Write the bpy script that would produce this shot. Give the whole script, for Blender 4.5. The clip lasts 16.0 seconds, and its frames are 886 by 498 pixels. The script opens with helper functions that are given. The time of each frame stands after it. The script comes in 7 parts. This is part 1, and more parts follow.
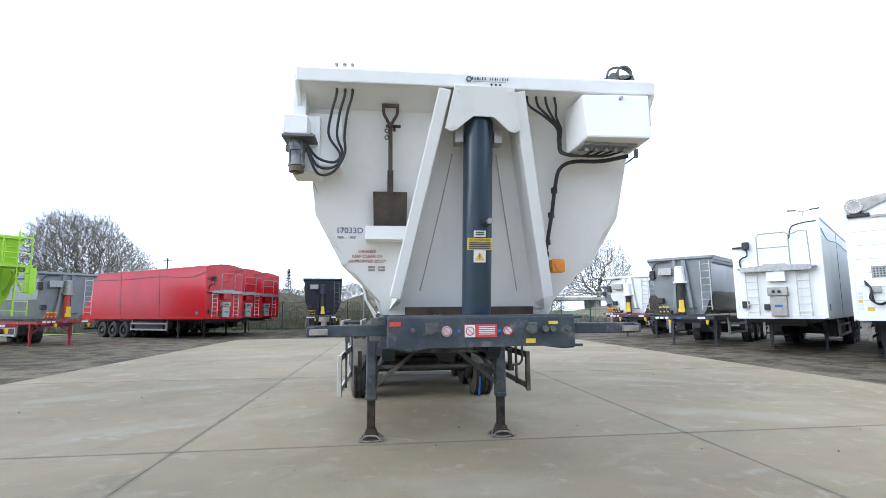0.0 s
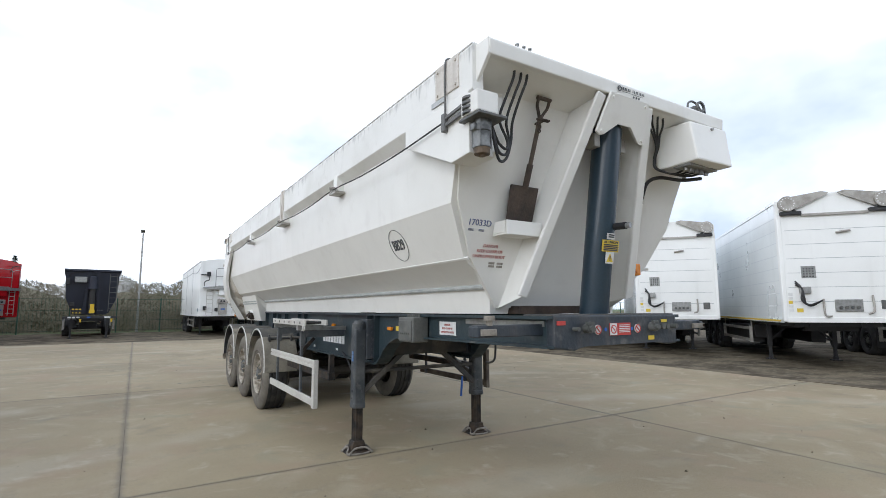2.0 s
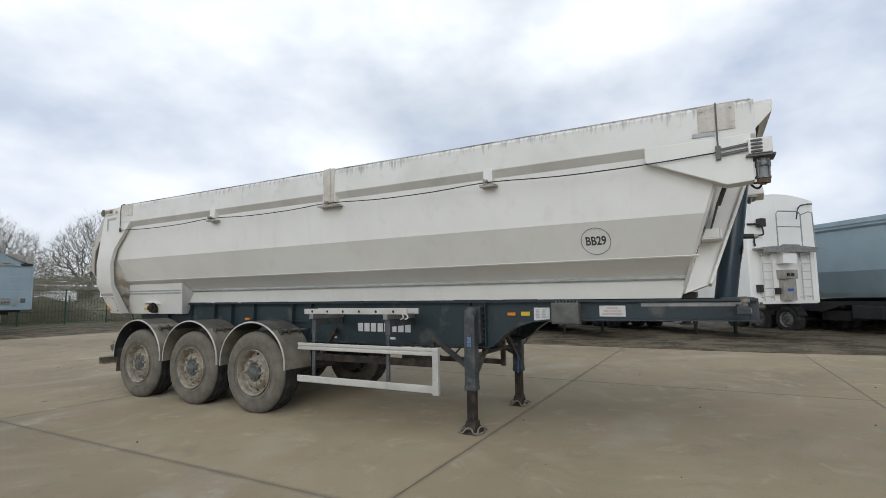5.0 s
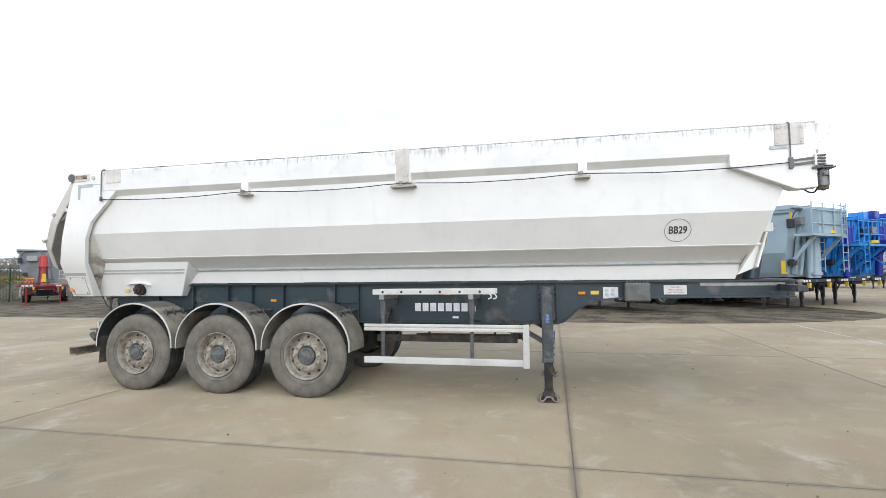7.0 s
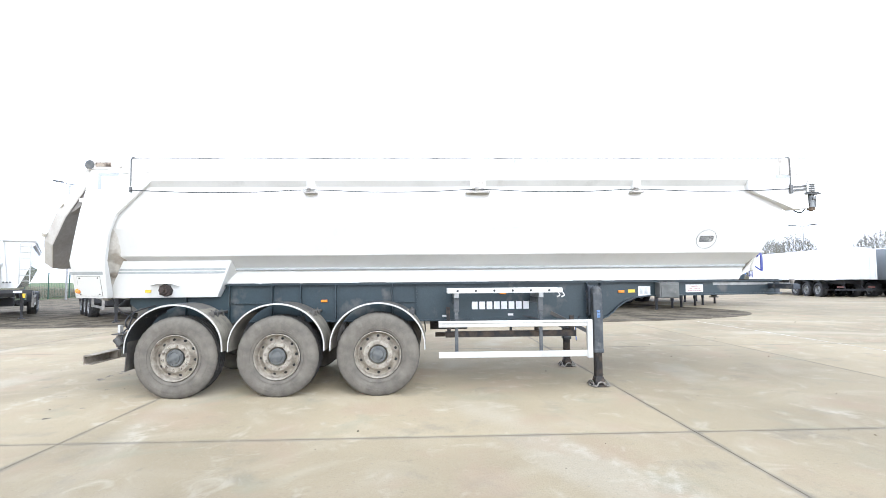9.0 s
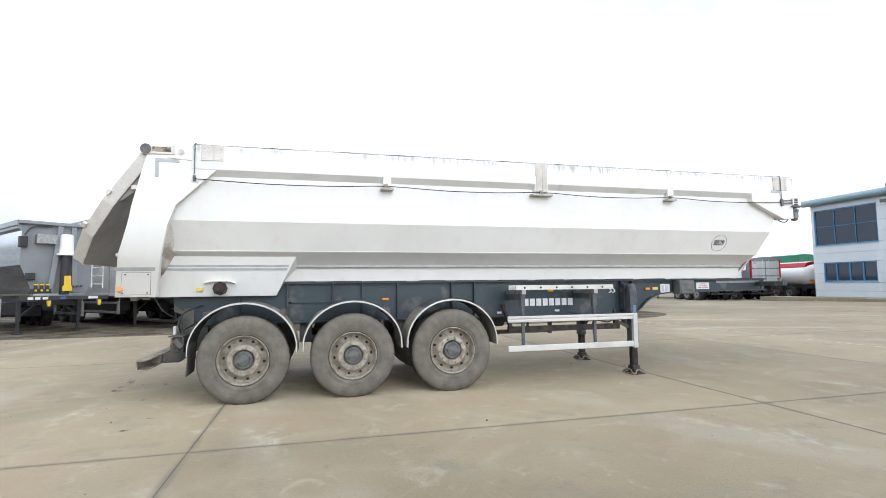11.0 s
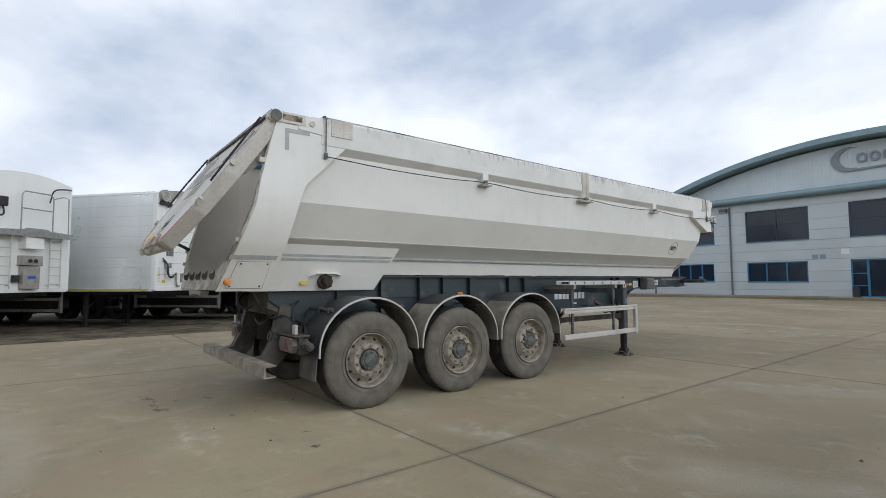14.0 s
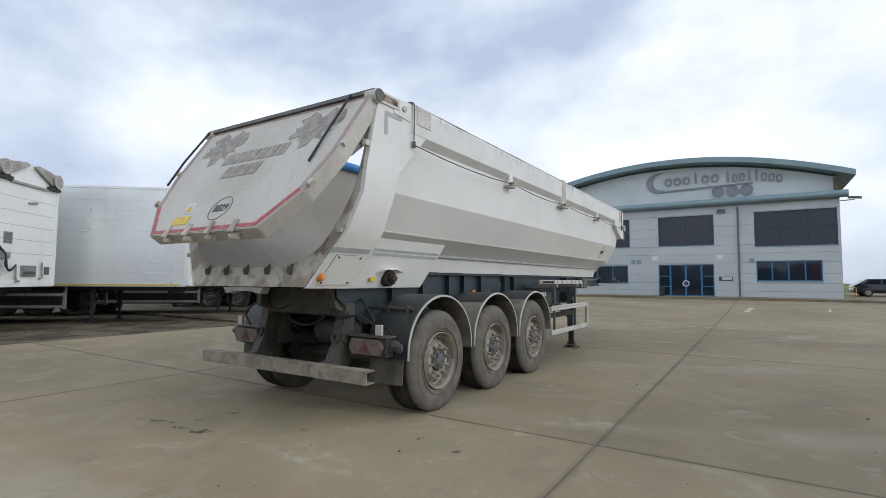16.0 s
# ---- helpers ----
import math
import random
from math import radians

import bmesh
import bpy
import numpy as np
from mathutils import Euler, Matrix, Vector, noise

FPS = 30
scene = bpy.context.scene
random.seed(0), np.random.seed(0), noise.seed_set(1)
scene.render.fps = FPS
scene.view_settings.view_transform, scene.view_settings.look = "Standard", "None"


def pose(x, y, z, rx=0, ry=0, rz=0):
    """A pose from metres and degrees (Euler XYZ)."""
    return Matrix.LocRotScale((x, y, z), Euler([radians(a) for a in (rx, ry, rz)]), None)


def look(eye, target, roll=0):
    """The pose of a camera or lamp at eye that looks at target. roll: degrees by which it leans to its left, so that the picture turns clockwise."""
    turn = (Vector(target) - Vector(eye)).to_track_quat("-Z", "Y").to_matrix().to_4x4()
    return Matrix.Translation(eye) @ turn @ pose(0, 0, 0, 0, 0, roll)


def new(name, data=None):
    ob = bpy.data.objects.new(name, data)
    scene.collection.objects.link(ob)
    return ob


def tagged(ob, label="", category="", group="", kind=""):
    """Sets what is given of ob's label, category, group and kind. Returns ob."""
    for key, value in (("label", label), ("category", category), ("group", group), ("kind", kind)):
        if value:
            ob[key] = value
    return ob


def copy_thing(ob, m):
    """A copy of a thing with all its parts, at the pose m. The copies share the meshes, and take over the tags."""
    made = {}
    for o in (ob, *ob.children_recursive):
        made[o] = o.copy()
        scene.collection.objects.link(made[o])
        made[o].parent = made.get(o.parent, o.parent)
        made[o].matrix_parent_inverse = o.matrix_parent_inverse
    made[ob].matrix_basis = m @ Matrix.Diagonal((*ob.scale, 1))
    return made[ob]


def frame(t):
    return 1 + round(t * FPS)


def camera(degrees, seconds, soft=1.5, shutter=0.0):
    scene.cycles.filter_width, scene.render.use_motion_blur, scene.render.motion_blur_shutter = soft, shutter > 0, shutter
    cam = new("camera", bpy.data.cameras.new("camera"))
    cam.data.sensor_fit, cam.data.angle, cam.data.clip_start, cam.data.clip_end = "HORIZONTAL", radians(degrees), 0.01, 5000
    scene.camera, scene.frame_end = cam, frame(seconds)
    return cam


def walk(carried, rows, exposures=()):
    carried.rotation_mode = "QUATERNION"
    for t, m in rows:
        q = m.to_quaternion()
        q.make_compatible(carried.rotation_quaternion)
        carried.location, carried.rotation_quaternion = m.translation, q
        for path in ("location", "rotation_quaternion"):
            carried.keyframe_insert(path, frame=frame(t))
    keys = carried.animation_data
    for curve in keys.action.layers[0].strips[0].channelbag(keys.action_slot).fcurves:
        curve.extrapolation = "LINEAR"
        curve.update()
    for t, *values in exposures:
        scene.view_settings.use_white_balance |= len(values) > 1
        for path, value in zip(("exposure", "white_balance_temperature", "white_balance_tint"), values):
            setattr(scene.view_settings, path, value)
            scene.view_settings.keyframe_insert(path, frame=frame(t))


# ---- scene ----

TO BE DONE: Write out the listing word for word, omitting the pictures it holds.

ANSWER TO THIS PROBLEM:
Write the bpy script that would produce this shot. Give the whole script, for Blender 4.5. The clip lasts 16.0 seconds, and its frames are 886 by 498 pixels. The script opens with helper functions that are given. The time of each frame stands after it. The script comes in 7 parts. This is part 1, and more parts follow.
0.0 s
2.0 s
5.0 s
7.0 s
9.0 s
11.0 s
14.0 s
16.0 s
# ---- helpers ----
import math
import random
from math import radians

import bmesh
import bpy
import numpy as np
from mathutils import Euler, Matrix, Vector, noise

FPS = 30
scene = bpy.context.scene
random.seed(0), np.random.seed(0), noise.seed_set(1)
scene.render.fps = FPS
scene.view_settings.view_transform, scene.view_settings.look = "Standard", "None"


def pose(x, y, z, rx=0, ry=0, rz=0):
    """A pose from metres and degrees (Euler XYZ)."""
    return Matrix.LocRotScale((x, y, z), Euler([radians(a) for a in (rx, ry, rz)]), None)


def look(eye, target, roll=0):
    """The pose of a camera or lamp at eye that looks at target. roll: degrees by which it leans to its left, so that the picture turns clockwise."""
    turn = (Vector(target) - Vector(eye)).to_track_quat("-Z", "Y").to_matrix().to_4x4()
    return Matrix.Translation(eye) @ turn @ pose(0, 0, 0, 0, 0, roll)


def new(name, data=None):
    ob = bpy.data.objects.new(name, data)
    scene.collection.objects.link(ob)
    return ob


def tagged(ob, label="", category="", group="", kind=""):
    """Sets what is given of ob's label, category, group and kind. Returns ob."""
    for key, value in (("label", label), ("category", category), ("group", group), ("kind", kind)):
        if value:
            ob[key] = value
    return ob


def copy_thing(ob, m):
    """A copy of a thing with all its parts, at the pose m. The copies share the meshes, and take over the tags."""
    made = {}
    for o in (ob, *ob.children_recursive):
        made[o] = o.copy()
        scene.collection.objects.link(made[o])
        made[o].parent = made.get(o.parent, o.parent)
        made[o].matrix_parent_inverse = o.matrix_parent_inverse
    made[ob].matrix_basis = m @ Matrix.Diagonal((*ob.scale, 1))
    return made[ob]


def frame(t):
    return 1 + round(t * FPS)


def camera(degrees, seconds, soft=1.5, shutter=0.0):
    scene.cycles.filter_width, scene.render.use_motion_blur, scene.render.motion_blur_shutter = soft, shutter > 0, shutter
    cam = new("camera", bpy.data.cameras.new("camera"))
    cam.data.sensor_fit, cam.data.angle, cam.data.clip_start, cam.data.clip_end = "HORIZONTAL", radians(degrees), 0.01, 5000
    scene.camera, scene.frame_end = cam, frame(seconds)
    return cam


def walk(carried, rows, exposures=()):
    carried.rotation_mode = "QUATERNION"
    for t, m in rows:
        q = m.to_quaternion()
        q.make_compatible(carried.rotation_quaternion)
        carried.location, carried.rotation_quaternion = m.translation, q
        for path in ("location", "rotation_quaternion"):
            carried.keyframe_insert(path, frame=frame(t))
    keys = carried.animation_data
    for curve in keys.action.layers[0].strips[0].channelbag(keys.action_slot).fcurves:
        curve.extrapolation = "LINEAR"
        curve.update()
    for t, *values in exposures:
        scene.view_settings.use_white_balance |= len(values) > 1
        for path, value in zip(("exposure", "white_balance_temperature", "white_balance_tint"), values):
            setattr(scene.view_settings, path, value)
            scene.view_settings.keyframe_insert(path, frame=frame(t))


# ---- scene ----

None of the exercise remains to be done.